▶ _What to produce_: Skip the pictures and extract all of the lines exactly as written.

▶ _Dataset extract_:
____________________
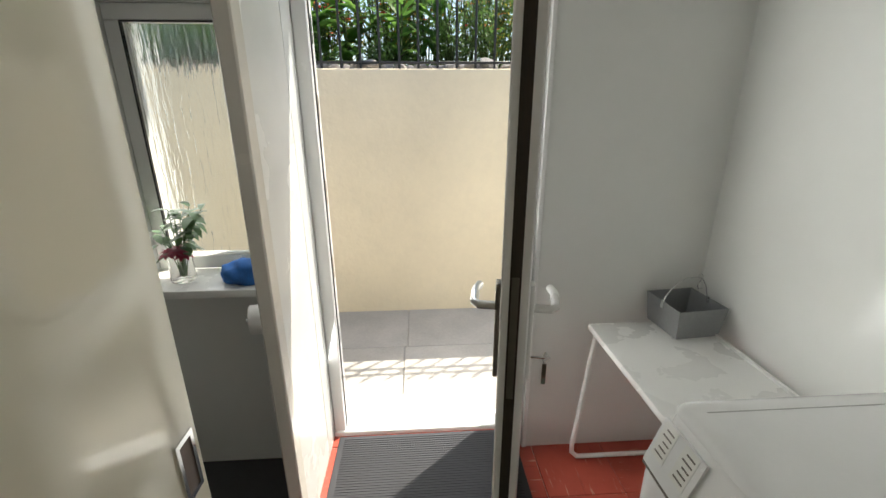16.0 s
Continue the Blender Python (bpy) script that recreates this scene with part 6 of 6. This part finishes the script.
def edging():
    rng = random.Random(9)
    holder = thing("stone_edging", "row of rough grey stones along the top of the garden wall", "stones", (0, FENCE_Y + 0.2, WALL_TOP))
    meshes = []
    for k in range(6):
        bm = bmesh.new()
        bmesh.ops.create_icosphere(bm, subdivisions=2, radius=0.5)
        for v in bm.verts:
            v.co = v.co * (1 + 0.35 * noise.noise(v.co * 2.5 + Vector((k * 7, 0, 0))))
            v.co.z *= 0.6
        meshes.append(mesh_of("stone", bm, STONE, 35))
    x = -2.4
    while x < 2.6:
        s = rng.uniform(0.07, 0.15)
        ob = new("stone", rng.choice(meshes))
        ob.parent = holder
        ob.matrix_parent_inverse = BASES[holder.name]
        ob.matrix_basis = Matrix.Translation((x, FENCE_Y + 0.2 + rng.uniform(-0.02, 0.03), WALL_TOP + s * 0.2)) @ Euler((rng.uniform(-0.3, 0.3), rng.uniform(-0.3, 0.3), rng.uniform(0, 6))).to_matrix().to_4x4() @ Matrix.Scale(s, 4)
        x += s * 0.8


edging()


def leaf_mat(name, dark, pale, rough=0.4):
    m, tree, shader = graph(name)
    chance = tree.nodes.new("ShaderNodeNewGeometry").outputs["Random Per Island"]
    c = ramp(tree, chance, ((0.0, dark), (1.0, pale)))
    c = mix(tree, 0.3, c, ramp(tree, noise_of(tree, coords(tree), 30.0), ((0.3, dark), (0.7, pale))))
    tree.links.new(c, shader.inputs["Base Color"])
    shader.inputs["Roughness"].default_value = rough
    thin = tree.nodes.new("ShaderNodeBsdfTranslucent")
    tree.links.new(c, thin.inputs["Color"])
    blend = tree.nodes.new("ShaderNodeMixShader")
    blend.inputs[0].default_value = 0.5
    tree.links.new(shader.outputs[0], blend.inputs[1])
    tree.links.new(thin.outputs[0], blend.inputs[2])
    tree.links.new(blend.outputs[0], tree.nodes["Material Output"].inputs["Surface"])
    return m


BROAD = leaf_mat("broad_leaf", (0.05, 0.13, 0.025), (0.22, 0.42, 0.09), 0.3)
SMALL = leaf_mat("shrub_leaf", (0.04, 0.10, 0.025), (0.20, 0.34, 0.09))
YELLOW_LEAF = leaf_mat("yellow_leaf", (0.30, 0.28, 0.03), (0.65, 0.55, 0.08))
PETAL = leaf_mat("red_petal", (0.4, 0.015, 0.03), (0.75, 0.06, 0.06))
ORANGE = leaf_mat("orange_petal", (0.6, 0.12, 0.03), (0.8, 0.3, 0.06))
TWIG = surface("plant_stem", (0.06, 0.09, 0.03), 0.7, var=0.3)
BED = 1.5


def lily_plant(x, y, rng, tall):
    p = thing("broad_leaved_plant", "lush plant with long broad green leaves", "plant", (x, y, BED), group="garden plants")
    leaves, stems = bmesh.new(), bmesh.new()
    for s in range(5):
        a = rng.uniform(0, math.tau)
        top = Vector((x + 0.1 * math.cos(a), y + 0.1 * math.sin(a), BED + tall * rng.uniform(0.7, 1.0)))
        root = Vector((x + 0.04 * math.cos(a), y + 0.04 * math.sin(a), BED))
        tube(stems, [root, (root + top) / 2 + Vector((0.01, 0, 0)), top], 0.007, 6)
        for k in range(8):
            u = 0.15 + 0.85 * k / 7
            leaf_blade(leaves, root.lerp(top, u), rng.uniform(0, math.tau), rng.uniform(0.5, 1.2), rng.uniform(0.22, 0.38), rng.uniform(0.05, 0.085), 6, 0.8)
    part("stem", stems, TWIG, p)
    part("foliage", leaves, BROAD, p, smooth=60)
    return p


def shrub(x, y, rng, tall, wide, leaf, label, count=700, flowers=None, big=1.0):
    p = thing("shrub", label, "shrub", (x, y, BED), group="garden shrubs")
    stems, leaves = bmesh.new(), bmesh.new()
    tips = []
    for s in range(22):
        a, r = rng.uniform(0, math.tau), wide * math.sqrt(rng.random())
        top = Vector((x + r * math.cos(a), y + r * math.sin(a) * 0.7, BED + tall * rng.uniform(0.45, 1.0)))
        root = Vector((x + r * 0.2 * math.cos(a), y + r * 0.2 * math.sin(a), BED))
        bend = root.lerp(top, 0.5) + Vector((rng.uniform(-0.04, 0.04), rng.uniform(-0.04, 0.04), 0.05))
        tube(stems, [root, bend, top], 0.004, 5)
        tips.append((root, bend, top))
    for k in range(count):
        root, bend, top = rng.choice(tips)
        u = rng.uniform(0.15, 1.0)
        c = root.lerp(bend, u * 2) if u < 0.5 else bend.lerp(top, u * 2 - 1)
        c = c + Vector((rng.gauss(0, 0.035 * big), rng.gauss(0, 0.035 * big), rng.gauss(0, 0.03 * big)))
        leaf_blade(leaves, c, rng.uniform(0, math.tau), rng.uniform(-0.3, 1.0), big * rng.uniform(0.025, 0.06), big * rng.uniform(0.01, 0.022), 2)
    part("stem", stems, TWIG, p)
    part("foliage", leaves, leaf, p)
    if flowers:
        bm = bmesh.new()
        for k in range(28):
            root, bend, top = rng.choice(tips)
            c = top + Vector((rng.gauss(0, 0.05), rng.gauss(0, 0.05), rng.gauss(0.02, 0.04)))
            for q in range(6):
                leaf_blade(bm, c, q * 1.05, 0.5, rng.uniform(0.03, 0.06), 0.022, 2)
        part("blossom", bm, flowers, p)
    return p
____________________
▶ _Result of the task_:
16.0 s
Continue the Blender Python (bpy) script that recreates this scene with part 6 of 6. This part finishes the script.
def edging():
    rng = random.Random(9)
    holder = thing("stone_edging", "row of rough grey stones along the top of the garden wall", "stones", (0, FENCE_Y + 0.2, WALL_TOP))
    meshes = []
    for k in range(6):
        bm = bmesh.new()
        bmesh.ops.create_icosphere(bm, subdivisions=2, radius=0.5)
        for v in bm.verts:
            v.co = v.co * (1 + 0.35 * noise.noise(v.co * 2.5 + Vector((k * 7, 0, 0))))
            v.co.z *= 0.6
        meshes.append(mesh_of("stone", bm, STONE, 35))
    x = -2.4
    while x < 2.6:
        s = rng.uniform(0.07, 0.15)
        ob = new("stone", rng.choice(meshes))
        ob.parent = holder
        ob.matrix_parent_inverse = BASES[holder.name]
        ob.matrix_basis = Matrix.Translation((x, FENCE_Y + 0.2 + rng.uniform(-0.02, 0.03), WALL_TOP + s * 0.2)) @ Euler((rng.uniform(-0.3, 0.3), rng.uniform(-0.3, 0.3), rng.uniform(0, 6))).to_matrix().to_4x4() @ Matrix.Scale(s, 4)
        x += s * 0.8


edging()


def leaf_mat(name, dark, pale, rough=0.4):
    m, tree, shader = graph(name)
    chance = tree.nodes.new("ShaderNodeNewGeometry").outputs["Random Per Island"]
    c = ramp(tree, chance, ((0.0, dark), (1.0, pale)))
    c = mix(tree, 0.3, c, ramp(tree, noise_of(tree, coords(tree), 30.0), ((0.3, dark), (0.7, pale))))
    tree.links.new(c, shader.inputs["Base Color"])
    shader.inputs["Roughness"].default_value = rough
    thin = tree.nodes.new("ShaderNodeBsdfTranslucent")
    tree.links.new(c, thin.inputs["Color"])
    blend = tree.nodes.new("ShaderNodeMixShader")
    blend.inputs[0].default_value = 0.5
    tree.links.new(shader.outputs[0], blend.inputs[1])
    tree.links.new(thin.outputs[0], blend.inputs[2])
    tree.links.new(blend.outputs[0], tree.nodes["Material Output"].inputs["Surface"])
    return m


BROAD = leaf_mat("broad_leaf", (0.05, 0.13, 0.025), (0.22, 0.42, 0.09), 0.3)
SMALL = leaf_mat("shrub_leaf", (0.04, 0.10, 0.025), (0.20, 0.34, 0.09))
YELLOW_LEAF = leaf_mat("yellow_leaf", (0.30, 0.28, 0.03), (0.65, 0.55, 0.08))
PETAL = leaf_mat("red_petal", (0.4, 0.015, 0.03), (0.75, 0.06, 0.06))
ORANGE = leaf_mat("orange_petal", (0.6, 0.12, 0.03), (0.8, 0.3, 0.06))
TWIG = surface("plant_stem", (0.06, 0.09, 0.03), 0.7, var=0.3)
BED = 1.5


def lily_plant(x, y, rng, tall):
    p = thing("broad_leaved_plant", "lush plant with long broad green leaves", "plant", (x, y, BED), group="garden plants")
    leaves, stems = bmesh.new(), bmesh.new()
    for s in range(5):
        a = rng.uniform(0, math.tau)
        top = Vector((x + 0.1 * math.cos(a), y + 0.1 * math.sin(a), BED + tall * rng.uniform(0.7, 1.0)))
        root = Vector((x + 0.04 * math.cos(a), y + 0.04 * math.sin(a), BED))
        tube(stems, [root, (root + top) / 2 + Vector((0.01, 0, 0)), top], 0.007, 6)
        for k in range(8):
            u = 0.15 + 0.85 * k / 7
            leaf_blade(leaves, root.lerp(top, u), rng.uniform(0, math.tau), rng.uniform(0.5, 1.2), rng.uniform(0.22, 0.38), rng.uniform(0.05, 0.085), 6, 0.8)
    part("stem", stems, TWIG, p)
    part("foliage", leaves, BROAD, p, smooth=60)
    return p


def shrub(x, y, rng, tall, wide, leaf, label, count=700, flowers=None, big=1.0):
    p = thing("shrub", label, "shrub", (x, y, BED), group="garden shrubs")
    stems, leaves = bmesh.new(), bmesh.new()
    tips = []
    for s in range(22):
        a, r = rng.uniform(0, math.tau), wide * math.sqrt(rng.random())
        top = Vector((x + r * math.cos(a), y + r * math.sin(a) * 0.7, BED + tall * rng.uniform(0.45, 1.0)))
        root = Vector((x + r * 0.2 * math.cos(a), y + r * 0.2 * math.sin(a), BED))
        bend = root.lerp(top, 0.5) + Vector((rng.uniform(-0.04, 0.04), rng.uniform(-0.04, 0.04), 0.05))
        tube(stems, [root, bend, top], 0.004, 5)
        tips.append((root, bend, top))
    for k in range(count):
        root, bend, top = rng.choice(tips)
        u = rng.uniform(0.15, 1.0)
        c = root.lerp(bend, u * 2) if u < 0.5 else bend.lerp(top, u * 2 - 1)
        c = c + Vector((rng.gauss(0, 0.035 * big), rng.gauss(0, 0.035 * big), rng.gauss(0, 0.03 * big)))
        leaf_blade(leaves, c, rng.uniform(0, math.tau), rng.uniform(-0.3, 1.0), big * rng.uniform(0.025, 0.06), big * rng.uniform(0.01, 0.022), 2)
    part("stem", stems, TWIG, p)
    part("foliage", leaves, leaf, p)
    if flowers:
        bm = bmesh.new()
        for k in range(28):
            root, bend, top = rng.choice(tips)
            c = top + Vector((rng.gauss(0, 0.05), rng.gauss(0, 0.05), rng.gauss(0.02, 0.04)))
            for q in range(6):
                leaf_blade(bm, c, q * 1.05, 0.5, rng.uniform(0.03, 0.06), 0.022, 2)
        part("blossom", bm, flowers, p)
    return p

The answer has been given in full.